Zealand was another treed in summit, but at least it had a cool sign. We sat down in a patch of sunshine and took our first real break of the day, about half way through being joined by another group of four young folks who had hiked up after spending the night at Guyot campground.

Summit of Zealand... Katharina in awe of the view


The return along the snowspine seemed to go much more quickly, and in short order we were back at the lookout to spend some time gawking at the sight. We met a young fellow here who had come up from Zealand hut and planned to descent back via the Zeacliff trail. This was actually our planned route down, but due to the high water situation, we did not want to try a crossing of Whitewall brook at a lower point in the flow. When I voiced my concern to the young lad he looked at me with confusion and a comment of "what river crossing?". After a brief discussion he vagually remembered jumping across a brook near the hut, but stated that he had no trouble. Us now confused about this, we wished him well and descended the way we came. Arriving at the river, I walked easily across two slightly submerged rocks to get to the other side. Then back again to show Katharina the way to go. Quite amazing that the water had dropped so much in just a few hours. This explained the strange conversation we had with the guy up on top of Zeacliff!

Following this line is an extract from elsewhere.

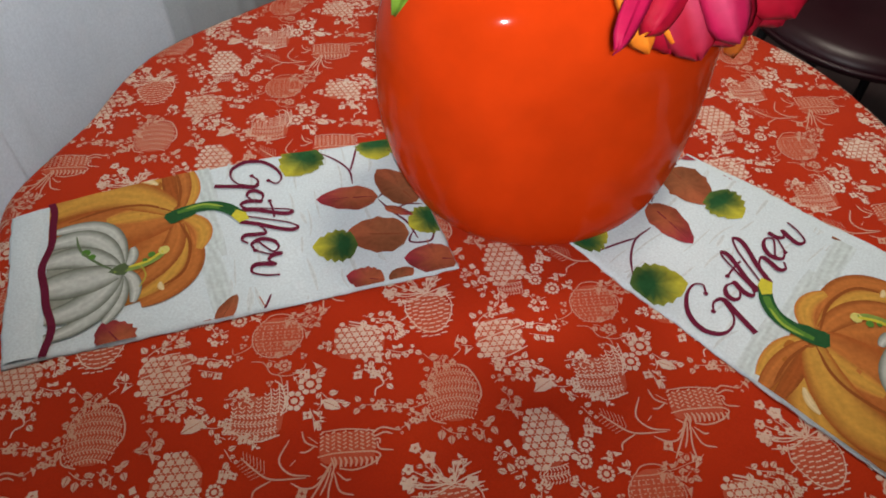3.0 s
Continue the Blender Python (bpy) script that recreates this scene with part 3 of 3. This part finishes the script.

Enjoying the view from Zeacliff


Crossing Whitewall Brook was trivial at the end of the day


Swamp bridging on the way back to civilization


We stopped for a break at Zealand hut having a great chat with a gentleman on the porch who was out for a hike of Hale but mostly there for bird watching. From here we hiked the relatively flat trail out to the upper parking lot on Zealand road. I offered to scoot ahead to fetch the car so walked the last couple of kilometers on my own, followed by a 15 minute road walk back to the Hale lot, finishing the hike at just under 10 hours. I drove up to get the gals who were seated comfortably on a bench waiting for me on arrival. We drove back to Conway to spend the night and then spent a half day climbing in Rumney before making the long journey home.